_PROBLEM_. Filter this data down to the lines that hold "with", and copy them.

— START —

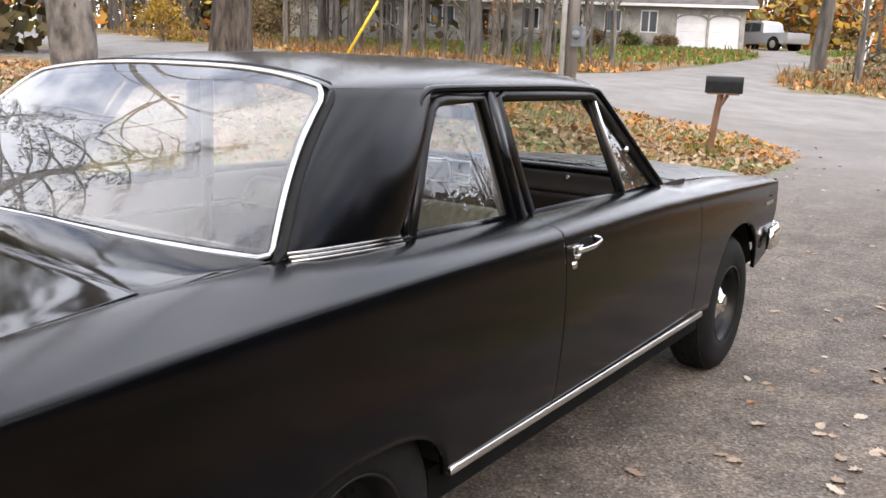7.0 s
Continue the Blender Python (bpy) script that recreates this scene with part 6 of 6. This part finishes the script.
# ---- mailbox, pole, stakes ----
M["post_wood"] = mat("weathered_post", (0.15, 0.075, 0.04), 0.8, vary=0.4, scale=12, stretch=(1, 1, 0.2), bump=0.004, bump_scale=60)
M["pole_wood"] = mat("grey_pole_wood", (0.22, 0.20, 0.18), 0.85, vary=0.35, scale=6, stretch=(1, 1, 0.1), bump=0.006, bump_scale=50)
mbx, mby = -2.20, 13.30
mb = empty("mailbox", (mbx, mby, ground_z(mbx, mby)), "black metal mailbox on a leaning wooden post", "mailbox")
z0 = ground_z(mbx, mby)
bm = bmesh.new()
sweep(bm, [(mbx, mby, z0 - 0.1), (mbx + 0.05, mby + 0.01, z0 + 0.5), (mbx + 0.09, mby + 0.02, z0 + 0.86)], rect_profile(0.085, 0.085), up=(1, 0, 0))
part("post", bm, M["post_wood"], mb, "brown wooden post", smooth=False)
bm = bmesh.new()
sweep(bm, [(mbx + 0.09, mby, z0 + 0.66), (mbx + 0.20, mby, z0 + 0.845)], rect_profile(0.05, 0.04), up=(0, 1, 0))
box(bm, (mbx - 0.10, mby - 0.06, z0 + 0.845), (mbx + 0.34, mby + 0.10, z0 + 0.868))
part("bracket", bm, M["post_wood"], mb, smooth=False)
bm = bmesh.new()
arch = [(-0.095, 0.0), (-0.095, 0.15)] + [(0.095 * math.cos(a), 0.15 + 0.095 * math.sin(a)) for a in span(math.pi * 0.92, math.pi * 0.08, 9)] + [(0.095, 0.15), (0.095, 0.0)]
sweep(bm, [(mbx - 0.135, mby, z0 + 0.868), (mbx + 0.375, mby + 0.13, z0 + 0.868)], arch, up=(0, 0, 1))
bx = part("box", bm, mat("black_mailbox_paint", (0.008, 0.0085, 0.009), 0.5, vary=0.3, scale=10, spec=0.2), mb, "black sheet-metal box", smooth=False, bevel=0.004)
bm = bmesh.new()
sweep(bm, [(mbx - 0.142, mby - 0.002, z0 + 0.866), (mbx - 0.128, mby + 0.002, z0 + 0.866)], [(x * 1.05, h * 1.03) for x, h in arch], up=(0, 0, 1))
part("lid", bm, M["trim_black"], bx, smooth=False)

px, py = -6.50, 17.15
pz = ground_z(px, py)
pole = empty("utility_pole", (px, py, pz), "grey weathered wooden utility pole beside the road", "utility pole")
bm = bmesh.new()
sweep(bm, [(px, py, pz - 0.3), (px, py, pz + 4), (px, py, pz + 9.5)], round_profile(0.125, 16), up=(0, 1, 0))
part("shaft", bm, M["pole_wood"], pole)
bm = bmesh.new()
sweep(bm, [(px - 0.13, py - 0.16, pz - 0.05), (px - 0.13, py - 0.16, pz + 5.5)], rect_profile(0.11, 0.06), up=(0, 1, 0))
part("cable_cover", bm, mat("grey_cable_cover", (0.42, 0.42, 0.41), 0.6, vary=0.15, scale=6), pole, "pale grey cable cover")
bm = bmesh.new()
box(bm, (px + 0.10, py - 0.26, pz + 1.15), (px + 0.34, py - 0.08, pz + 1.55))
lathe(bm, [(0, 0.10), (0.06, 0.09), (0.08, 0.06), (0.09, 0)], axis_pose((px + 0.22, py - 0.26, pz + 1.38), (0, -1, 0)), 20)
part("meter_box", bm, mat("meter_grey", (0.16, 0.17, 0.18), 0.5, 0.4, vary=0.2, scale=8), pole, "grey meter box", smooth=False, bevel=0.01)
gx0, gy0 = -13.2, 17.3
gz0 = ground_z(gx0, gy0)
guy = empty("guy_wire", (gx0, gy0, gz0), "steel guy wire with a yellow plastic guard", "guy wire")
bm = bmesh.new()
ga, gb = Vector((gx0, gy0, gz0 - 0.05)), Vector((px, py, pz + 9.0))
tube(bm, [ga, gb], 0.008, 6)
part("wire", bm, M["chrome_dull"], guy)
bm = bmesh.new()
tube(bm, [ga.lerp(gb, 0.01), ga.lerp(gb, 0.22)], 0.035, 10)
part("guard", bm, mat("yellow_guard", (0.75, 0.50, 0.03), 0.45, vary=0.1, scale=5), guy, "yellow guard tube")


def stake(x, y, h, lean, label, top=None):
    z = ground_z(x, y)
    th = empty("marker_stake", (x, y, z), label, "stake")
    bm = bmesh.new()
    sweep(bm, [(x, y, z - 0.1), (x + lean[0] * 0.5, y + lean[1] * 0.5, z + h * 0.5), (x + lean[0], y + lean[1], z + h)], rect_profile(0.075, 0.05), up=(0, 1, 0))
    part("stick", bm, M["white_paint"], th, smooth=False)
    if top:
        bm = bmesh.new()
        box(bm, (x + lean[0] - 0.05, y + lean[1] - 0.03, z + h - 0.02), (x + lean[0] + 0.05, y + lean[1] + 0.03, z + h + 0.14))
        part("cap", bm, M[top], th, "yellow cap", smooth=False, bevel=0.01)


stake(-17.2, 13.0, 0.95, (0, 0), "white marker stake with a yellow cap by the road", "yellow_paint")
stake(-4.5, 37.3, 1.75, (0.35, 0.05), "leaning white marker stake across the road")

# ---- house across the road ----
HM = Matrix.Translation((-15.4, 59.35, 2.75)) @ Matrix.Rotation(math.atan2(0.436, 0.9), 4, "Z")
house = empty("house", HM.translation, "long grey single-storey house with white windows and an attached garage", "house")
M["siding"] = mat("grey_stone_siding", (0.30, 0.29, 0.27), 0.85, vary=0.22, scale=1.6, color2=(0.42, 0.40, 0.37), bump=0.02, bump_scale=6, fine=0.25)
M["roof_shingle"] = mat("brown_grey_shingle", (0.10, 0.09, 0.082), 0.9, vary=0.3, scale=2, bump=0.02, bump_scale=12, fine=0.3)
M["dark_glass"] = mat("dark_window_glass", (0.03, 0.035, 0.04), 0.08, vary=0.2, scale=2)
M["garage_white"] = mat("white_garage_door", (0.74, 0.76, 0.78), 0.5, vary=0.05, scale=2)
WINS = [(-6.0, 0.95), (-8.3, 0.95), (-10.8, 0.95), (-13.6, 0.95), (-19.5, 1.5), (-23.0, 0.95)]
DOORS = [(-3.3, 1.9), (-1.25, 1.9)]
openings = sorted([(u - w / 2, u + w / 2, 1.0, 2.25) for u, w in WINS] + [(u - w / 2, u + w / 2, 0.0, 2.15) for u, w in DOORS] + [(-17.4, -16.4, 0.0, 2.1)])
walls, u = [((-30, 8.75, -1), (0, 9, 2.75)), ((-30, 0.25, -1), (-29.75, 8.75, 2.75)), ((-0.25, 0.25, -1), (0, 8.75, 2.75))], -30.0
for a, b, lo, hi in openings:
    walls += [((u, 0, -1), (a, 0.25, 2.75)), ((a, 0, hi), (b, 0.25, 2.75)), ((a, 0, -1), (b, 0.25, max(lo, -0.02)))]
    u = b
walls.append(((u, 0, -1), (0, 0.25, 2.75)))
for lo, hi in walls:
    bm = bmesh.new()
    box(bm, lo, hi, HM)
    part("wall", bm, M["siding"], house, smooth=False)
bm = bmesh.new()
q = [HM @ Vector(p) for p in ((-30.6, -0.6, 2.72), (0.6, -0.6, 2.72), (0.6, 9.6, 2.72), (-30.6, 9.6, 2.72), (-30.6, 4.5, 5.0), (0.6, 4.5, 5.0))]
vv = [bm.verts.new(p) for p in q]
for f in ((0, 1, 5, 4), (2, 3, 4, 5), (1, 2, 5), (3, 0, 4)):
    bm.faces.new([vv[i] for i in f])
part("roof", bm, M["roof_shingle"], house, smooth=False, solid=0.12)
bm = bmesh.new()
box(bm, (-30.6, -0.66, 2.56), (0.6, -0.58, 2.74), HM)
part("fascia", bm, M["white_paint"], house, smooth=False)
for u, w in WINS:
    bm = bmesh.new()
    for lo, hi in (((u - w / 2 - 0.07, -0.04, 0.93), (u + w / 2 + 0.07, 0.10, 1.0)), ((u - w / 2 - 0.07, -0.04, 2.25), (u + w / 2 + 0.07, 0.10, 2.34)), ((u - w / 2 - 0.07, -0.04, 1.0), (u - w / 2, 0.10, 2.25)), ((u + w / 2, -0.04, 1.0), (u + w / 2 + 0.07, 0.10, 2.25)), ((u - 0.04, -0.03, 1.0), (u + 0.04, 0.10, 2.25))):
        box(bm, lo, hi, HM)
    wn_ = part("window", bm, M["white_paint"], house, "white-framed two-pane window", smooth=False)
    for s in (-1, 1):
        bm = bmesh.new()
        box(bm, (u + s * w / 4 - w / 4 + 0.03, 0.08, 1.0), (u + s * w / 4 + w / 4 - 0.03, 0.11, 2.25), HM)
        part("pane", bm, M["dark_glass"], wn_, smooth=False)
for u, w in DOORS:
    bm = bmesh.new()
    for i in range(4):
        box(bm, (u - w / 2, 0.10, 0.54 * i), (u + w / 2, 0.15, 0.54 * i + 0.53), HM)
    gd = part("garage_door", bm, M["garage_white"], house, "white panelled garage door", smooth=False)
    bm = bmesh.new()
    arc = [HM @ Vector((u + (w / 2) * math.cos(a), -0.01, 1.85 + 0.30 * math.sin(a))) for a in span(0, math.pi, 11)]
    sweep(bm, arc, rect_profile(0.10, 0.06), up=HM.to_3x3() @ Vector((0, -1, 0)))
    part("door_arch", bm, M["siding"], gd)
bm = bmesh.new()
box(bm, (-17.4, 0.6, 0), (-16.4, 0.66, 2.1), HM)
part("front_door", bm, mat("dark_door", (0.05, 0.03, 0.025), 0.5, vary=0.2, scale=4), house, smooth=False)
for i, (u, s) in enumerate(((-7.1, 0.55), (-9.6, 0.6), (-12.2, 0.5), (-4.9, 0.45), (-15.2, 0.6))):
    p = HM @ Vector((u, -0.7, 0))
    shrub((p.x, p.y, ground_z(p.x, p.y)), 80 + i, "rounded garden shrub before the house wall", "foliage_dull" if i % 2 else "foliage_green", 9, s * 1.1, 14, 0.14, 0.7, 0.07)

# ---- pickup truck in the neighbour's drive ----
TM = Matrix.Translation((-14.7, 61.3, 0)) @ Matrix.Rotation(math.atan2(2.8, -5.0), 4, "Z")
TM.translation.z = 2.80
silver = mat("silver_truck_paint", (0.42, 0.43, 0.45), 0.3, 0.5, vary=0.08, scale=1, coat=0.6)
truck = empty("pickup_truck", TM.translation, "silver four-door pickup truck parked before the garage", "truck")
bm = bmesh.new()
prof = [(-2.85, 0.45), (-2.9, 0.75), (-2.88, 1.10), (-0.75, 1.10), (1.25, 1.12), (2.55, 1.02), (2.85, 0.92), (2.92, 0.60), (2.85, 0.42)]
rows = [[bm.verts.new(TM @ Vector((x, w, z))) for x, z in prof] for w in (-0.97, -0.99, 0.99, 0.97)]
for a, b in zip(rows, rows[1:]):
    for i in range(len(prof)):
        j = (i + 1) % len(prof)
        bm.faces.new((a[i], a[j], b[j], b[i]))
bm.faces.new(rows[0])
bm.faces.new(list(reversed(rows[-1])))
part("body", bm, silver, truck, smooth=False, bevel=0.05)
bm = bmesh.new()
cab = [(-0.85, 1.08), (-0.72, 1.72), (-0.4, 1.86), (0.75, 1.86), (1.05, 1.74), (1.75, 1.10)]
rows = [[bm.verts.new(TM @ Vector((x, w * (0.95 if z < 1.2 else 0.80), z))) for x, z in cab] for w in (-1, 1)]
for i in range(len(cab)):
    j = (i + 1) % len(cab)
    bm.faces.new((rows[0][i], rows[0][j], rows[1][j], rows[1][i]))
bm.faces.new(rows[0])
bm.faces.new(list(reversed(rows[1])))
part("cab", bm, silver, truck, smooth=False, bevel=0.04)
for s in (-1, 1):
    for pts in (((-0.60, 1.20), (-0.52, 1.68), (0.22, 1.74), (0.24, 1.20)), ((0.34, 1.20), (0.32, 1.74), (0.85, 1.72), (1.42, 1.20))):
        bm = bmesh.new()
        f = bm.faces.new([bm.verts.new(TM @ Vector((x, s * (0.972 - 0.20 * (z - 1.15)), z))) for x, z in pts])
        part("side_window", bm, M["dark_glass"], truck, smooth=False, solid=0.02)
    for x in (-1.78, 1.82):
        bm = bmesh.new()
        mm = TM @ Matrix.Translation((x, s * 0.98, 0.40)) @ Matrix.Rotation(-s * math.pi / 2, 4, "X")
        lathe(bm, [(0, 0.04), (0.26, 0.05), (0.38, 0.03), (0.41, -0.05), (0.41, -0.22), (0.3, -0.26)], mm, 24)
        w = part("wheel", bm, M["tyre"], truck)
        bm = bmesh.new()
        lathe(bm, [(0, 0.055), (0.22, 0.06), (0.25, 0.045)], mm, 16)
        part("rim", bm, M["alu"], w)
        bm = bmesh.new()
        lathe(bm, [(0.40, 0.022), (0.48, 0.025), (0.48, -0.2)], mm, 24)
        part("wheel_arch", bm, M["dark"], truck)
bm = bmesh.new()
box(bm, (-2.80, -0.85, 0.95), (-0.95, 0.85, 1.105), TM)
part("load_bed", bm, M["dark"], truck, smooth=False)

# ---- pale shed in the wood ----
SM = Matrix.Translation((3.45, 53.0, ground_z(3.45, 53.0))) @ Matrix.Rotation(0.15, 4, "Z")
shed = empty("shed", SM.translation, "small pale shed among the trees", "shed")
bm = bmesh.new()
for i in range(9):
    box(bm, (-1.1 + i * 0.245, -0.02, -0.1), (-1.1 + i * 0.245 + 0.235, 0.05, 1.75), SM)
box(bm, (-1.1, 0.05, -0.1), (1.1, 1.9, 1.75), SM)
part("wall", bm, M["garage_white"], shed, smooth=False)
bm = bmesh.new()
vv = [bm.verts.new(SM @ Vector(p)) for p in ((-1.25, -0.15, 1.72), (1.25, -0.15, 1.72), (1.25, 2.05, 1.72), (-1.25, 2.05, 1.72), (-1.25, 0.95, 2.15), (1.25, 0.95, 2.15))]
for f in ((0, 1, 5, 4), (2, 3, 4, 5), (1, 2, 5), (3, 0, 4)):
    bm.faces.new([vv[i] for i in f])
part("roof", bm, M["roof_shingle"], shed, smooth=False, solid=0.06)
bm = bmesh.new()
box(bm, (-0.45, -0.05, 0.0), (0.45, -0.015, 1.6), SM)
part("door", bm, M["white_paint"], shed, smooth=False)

— END —

_EXERCISE ANSWER_.
Continue the Blender Python (bpy) script that recreates this scene with part 6 of 6. This part finishes the script.
guy = empty("guy_wire", (gx0, gy0, gz0), "steel guy wire with a yellow plastic guard", "guy wire")
stake(-17.2, 13.0, 0.95, (0, 0), "white marker stake with a yellow cap by the road", "yellow_paint")
house = empty("house", HM.translation, "long grey single-storey house with white windows and an attached garage", "house")